La distorsion grandissante entre le nombre d’organismes de formation et les moyens mis en œuvre par l’Etat montre combien il est urgent de mobiliser l’administration.

Sur ce point, la Commission soutient la disposition du projet de loi relatif aux droits des citoyens dans leurs relations avec les administrations qui étend les compétences de la Cour des comptes aux organismes recevant des " cotisations légalement obligatoires " ou " des versements libératoires d’une obligation légale de faire ". Par cette disposition, la juridiction financière trouverait dans la formation professionnelle un terrain particulièrement propice à son contrôle. Cette mesure contribuerait à combler une partie de l’actuelle insuffisance des moyens de contrôle.

Le code du travail prévoit plusieurs dispositions que l’administration n’utilise pas ou peu. Les manœuvres frauduleuses qui ont été examinées plus haut n’ont, par exemple, pas donné lieu à l’assujettissement à l’amende payable au Trésor public prévue à l’article L.920-9, ni aux poursuites pénales prévues à l’article L.993-2. Le rejet de dépenses pour le caractère excessif de leurs prix semble être peu appliqué. De même, les contrôles portés à la connaissance de la Commission montrent que les règles relatives à la publicité et au démarchage sont peu sanctionnées, bien qu’elles soient fréquemment tournées par les formateurs.
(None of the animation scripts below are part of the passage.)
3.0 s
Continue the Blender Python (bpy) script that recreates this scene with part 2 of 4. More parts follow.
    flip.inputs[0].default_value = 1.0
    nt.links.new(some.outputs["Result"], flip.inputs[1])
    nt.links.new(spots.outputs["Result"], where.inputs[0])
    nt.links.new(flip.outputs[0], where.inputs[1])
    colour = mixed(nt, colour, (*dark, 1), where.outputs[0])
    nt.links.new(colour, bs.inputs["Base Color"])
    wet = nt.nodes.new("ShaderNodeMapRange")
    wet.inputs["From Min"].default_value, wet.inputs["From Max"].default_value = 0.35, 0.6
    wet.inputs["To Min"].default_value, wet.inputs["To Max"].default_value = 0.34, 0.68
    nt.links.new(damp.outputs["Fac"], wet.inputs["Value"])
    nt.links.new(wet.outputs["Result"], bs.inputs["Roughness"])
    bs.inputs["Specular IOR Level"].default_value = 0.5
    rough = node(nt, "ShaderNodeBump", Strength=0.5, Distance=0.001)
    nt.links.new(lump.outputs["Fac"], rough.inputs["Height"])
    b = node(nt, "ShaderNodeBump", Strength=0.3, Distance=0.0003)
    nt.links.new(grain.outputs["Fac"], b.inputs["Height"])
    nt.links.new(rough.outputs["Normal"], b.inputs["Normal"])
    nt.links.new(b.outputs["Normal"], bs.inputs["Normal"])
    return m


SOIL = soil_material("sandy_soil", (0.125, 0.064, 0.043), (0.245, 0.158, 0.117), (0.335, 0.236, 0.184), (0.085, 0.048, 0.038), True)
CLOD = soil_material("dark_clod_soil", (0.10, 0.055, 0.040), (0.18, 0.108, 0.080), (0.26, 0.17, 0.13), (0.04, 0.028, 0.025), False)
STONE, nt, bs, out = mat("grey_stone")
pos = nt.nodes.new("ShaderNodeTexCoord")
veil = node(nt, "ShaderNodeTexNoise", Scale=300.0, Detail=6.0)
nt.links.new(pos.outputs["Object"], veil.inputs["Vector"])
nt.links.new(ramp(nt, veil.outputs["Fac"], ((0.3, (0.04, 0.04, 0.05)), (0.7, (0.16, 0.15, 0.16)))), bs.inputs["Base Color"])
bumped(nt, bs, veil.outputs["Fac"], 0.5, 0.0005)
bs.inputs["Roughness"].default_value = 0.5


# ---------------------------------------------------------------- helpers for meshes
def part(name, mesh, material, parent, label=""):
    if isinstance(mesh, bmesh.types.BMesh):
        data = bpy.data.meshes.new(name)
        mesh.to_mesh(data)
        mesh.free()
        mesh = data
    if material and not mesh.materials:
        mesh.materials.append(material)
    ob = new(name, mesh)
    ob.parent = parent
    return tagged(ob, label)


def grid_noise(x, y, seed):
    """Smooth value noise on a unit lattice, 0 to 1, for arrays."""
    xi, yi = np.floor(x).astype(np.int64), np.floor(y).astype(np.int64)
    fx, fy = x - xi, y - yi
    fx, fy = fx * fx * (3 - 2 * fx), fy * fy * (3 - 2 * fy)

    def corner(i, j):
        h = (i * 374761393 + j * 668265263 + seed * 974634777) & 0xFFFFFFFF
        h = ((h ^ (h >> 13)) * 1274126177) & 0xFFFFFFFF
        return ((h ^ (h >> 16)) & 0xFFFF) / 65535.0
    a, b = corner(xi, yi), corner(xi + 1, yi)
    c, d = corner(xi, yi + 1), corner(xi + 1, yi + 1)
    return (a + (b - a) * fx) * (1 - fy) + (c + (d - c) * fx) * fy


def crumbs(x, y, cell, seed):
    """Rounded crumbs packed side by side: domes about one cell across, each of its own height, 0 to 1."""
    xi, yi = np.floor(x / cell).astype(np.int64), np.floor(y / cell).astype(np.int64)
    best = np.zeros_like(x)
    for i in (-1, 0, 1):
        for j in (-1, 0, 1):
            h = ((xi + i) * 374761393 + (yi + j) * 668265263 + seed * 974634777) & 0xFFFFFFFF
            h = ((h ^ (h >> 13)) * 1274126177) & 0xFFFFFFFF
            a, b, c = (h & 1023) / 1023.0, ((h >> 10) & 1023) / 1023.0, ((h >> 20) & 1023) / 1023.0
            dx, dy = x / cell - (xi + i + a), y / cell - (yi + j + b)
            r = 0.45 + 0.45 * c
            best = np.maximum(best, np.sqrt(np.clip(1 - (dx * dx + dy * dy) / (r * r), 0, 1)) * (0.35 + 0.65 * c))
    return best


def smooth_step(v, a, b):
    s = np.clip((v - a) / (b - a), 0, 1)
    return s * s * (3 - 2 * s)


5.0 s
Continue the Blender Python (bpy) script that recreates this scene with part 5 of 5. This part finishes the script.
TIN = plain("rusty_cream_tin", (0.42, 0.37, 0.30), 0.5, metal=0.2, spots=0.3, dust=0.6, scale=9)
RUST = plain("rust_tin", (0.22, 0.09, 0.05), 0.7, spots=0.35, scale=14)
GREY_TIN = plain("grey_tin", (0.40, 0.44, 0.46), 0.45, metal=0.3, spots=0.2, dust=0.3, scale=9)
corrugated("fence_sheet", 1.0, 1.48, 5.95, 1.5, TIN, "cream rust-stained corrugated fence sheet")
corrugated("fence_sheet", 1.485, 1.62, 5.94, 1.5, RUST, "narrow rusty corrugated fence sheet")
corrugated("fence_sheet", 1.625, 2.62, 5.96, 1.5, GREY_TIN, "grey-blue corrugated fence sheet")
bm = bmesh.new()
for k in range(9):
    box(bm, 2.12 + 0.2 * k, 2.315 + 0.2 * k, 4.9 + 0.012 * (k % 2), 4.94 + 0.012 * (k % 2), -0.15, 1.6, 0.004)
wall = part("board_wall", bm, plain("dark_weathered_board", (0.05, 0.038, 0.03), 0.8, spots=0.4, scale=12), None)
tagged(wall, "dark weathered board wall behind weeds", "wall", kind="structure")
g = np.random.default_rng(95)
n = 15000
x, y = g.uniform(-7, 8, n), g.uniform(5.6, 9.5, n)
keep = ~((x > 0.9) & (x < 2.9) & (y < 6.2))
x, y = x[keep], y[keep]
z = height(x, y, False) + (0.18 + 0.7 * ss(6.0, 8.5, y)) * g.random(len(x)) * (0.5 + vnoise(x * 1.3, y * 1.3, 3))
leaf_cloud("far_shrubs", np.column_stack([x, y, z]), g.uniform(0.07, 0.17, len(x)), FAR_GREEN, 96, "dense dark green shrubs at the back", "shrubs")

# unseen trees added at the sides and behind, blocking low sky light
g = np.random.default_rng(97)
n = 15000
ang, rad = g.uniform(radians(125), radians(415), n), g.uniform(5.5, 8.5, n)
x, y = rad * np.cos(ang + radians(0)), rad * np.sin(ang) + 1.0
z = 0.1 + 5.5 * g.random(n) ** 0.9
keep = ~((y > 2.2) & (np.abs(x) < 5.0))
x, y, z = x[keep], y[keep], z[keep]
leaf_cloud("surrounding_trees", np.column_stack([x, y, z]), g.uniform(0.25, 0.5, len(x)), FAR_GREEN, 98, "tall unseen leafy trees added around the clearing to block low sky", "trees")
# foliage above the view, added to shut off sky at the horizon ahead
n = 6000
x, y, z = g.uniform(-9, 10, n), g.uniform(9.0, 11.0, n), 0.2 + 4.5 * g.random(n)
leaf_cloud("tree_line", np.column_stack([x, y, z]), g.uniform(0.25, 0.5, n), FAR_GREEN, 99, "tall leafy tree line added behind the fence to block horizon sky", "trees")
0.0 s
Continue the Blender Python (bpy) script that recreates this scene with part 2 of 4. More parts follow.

Il est donc important que l’Etat utilise davantage toutes les dispositions que le code du travail lui offre.

La lutte contre le renforcement des réseaux sectaires dans la formation professionnelle passe également par une action de sensibilisation et de circulation des informations. Sur ce point, l’organisation régionale constitue un frein à leur diffusion. Un organisme de formation dont le lien avec un mouvement sectaire est connu d’un SRC peut s’implanter dans une autre région sans que l’information suive. La Commission suggère que, par voie de circulaire, une sensibilisation nationale à l’influence des sectes dans la formation professionnelle soit organisée au sein de toutes les administrations concernées, afin de décrire les méthodes de démarchage utilisées et les principales caractéristiques du contenu de stages dispensés et de présenter les infractions qui peuvent être retenues contre les formateurs concernés. Il est enfin indispensable que les entreprises soient alertées sur l’influence des sectes dans la formation par une campagne de sensibilisation organisée conjointement par l’Etat et les organisations professionnelles.

D) ENCOURAGER LES EFFORTS EN FAVEUR DE LA DEONTOLOGIE

La Commission considère que les efforts d’amélioration de la formation professionnelle, par le développement des labels de qualité, représentent un des meilleurs moyens de lutter contre l’influence des sectes.

Les travaux menés sous l’égide de l’AFNOR ont abouti à une certification " NF " des organismes de formation. Depuis 1990, un organisme professionnel de qualification (OPFQ) accorde un label en fonction de la pérennité, du professionnalisme et des références clients de la structure. Par ailleurs, certains secteurs ont mis en place leur propre label, comme le réseau des GRETA au sein de l’éducation nationale ou celui des chambres de commerce et d’industrie.

Ces expériences restent aujourd’hui embryonnaires. La qualification OPFQ ne concerne par exemple actuellement que 485 organismes. L’Etat a certainement un rôle d’incitation à jouer : il pourrait organiser avec la profession, et notamment la Fédération de la formation professionnelle, un programme de " labellisation " qui mettrait tout particulièrement l’accent sur les dangers que représentent les sectes pour la formation professionnelle.